JPMorgan nears launch of frontier market local currency debt index

JPMorgan Chase is finalising plans for a new index to track frontier market local currency bonds, sources familiar with the matter told Reuters, reflecting growing investor appetite for higher-yield and more diversified emerging market debt.

The proposed index comes 15 years after JPMorgan launched its hard-currency NEXGEM frontier bond index, and aims to provide a benchmark for local-currency debt issued by smaller economies, including countries in Africa, Asia, and Latin America. Investors have been consulted on the index’s structure over the past year, with formal announcements expected by mid-2026.

According to six money managers who spoke to Reuters on condition of anonymity, the index is likely to include between 20 and 25 countries. Egypt, Vietnam, Kenya, Morocco, Kazakhstan, Pakistan, Nigeria, Sri Lanka, and Bangladesh are expected to carry the largest weightings. Three of the managers said no single country would exceed 8% of the index, although earlier consultations suggested a potential 10% cap.

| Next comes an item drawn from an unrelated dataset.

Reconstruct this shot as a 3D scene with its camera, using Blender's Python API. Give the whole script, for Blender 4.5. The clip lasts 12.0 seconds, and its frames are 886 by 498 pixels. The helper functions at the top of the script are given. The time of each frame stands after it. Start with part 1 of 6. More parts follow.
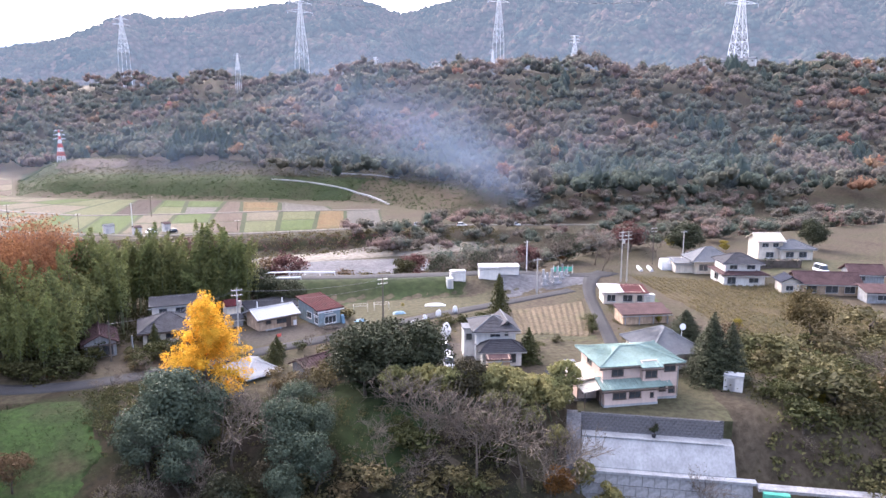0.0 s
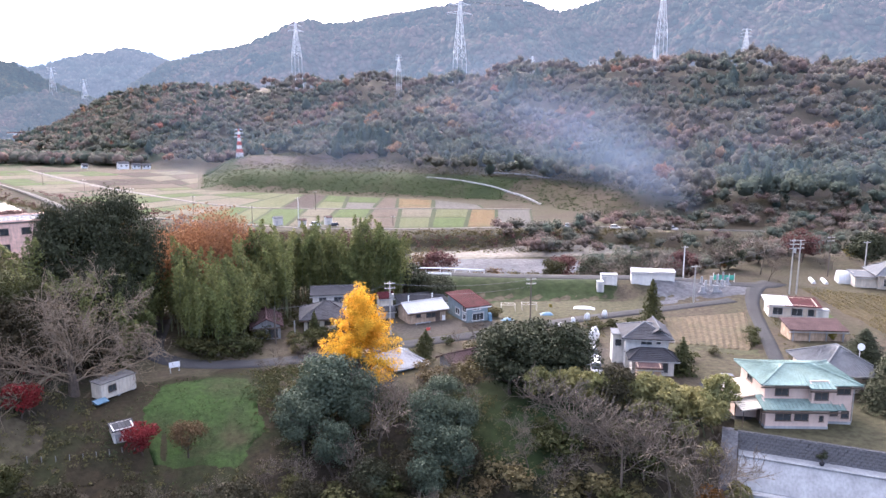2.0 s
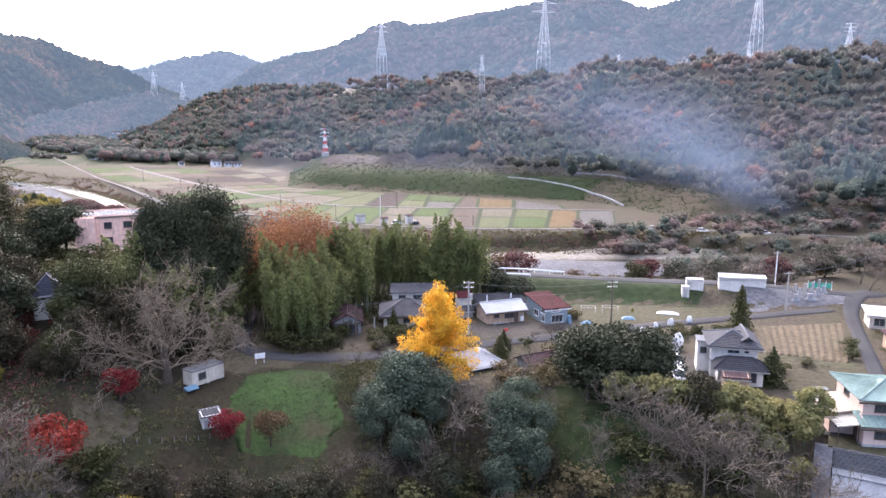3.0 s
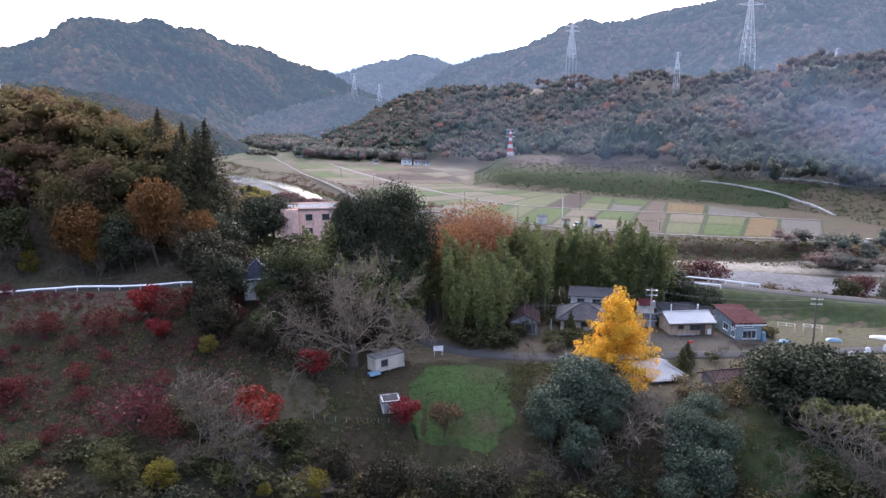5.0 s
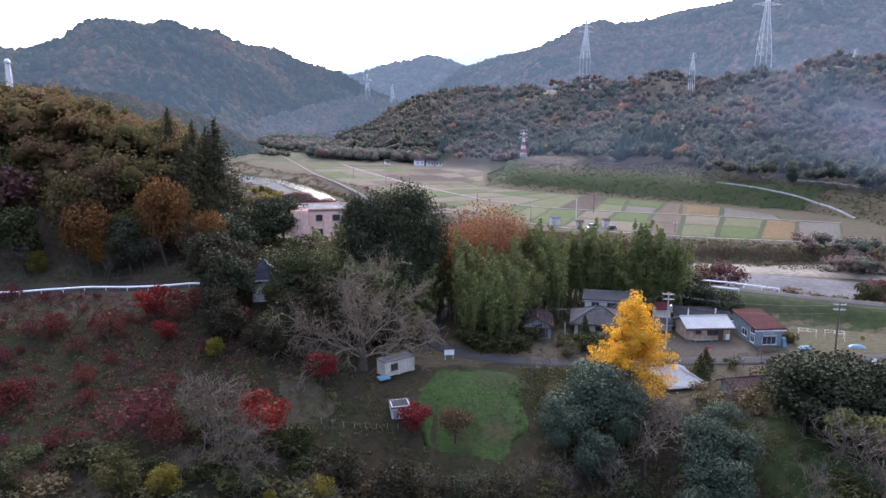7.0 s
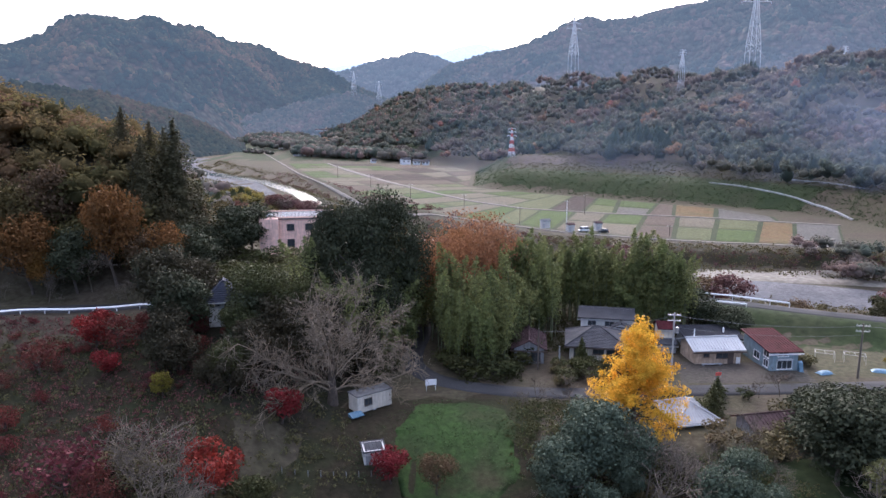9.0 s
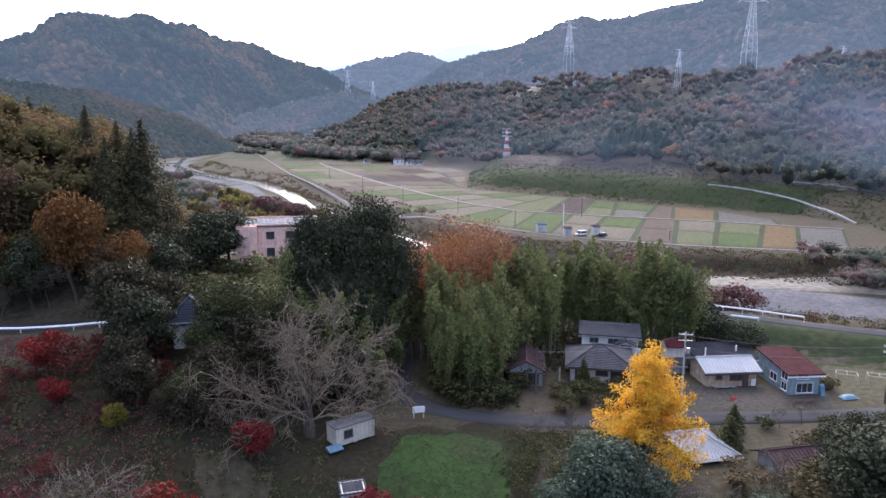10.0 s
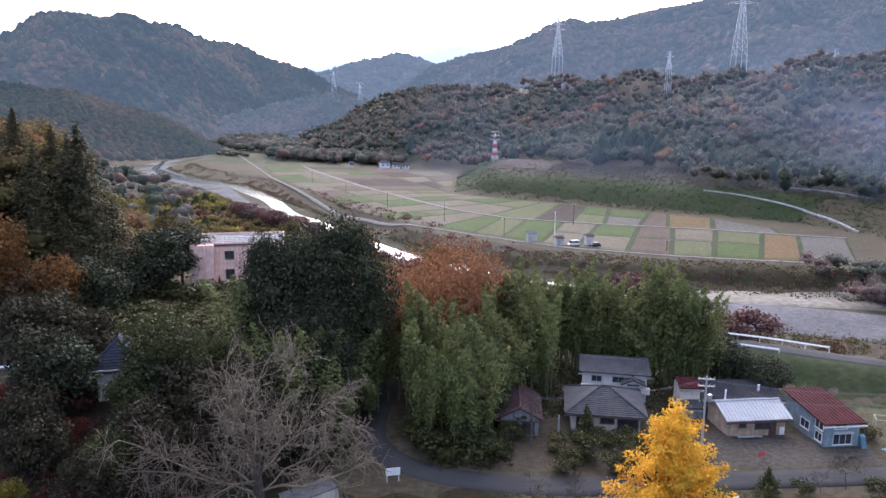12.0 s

The new benchmark will only include bonds of at least US$250 million equivalent, raising questions over smaller issuers such as Zambia, which has traditionally issued smaller local-currency bonds. However, recent larger issues from Zambia could make it eligible, the sources said. Bonds included will need a remaining maturity of at least 2.5 years, following JPMorgan’s model for its broader emerging-market local currency index.

JPMorgan has not commented publicly on the initiative. One senior fund manager told Reuters that the bank is expected to provide a formal structure by June, allowing final investor input before a possible launch next year. Another source suggested an initial announcement could come as early as March.

The proposed index arrives as frontier market local-currency debt has grown rapidly, with tradable volumes estimated at around $1 trillion, according to analysis by Neuberger Berman. Frontier debt has outperformed mainstream emerging-market local currency debt by about 2.5 percentage points over the last eight years, while also surpassing emerging-market dollar-denominated bonds, highlighting the potential for higher returns.

Frontier economies, home to roughly one-fifth of the global population, account for just 3.1% of global capital flows and less than 5 percent of GDP, according to World Bank data. Their populations are expected to grow by approximately 800 million over the next 25 years, a rate faster than the rest of the world combined, underscoring their rising significance in global economic growth.

Analysts say JPMorgan’s new index could further expand local currency bond markets, which are promoted by the World Bank and International Monetary Fund as a way to reduce the risk of debt crises triggered by currency mismatches when countries borrow in hard currency.

The index is expected to offer significant yield advantages over major emerging-market benchmarks. JPMorgan estimated in September that the index could provide around 400 basis points of additional yield over its GBI-EM index, with more than 60% of constituent bonds yielding over 10 percent.

Investors noted that potential future promotions of high-weight countries, such as Egypt and Nigeria, to the broader GBI-EM index could affect the makeup of the frontier market index and will be closely monitored.

JPMorgan’s plan reflects a broader trend among asset managers seeking to tap frontier markets’ high yields and diversify portfolios beyond traditional emerging markets, while providing investors with a formal benchmark for local currency debt in these fast-growing economies.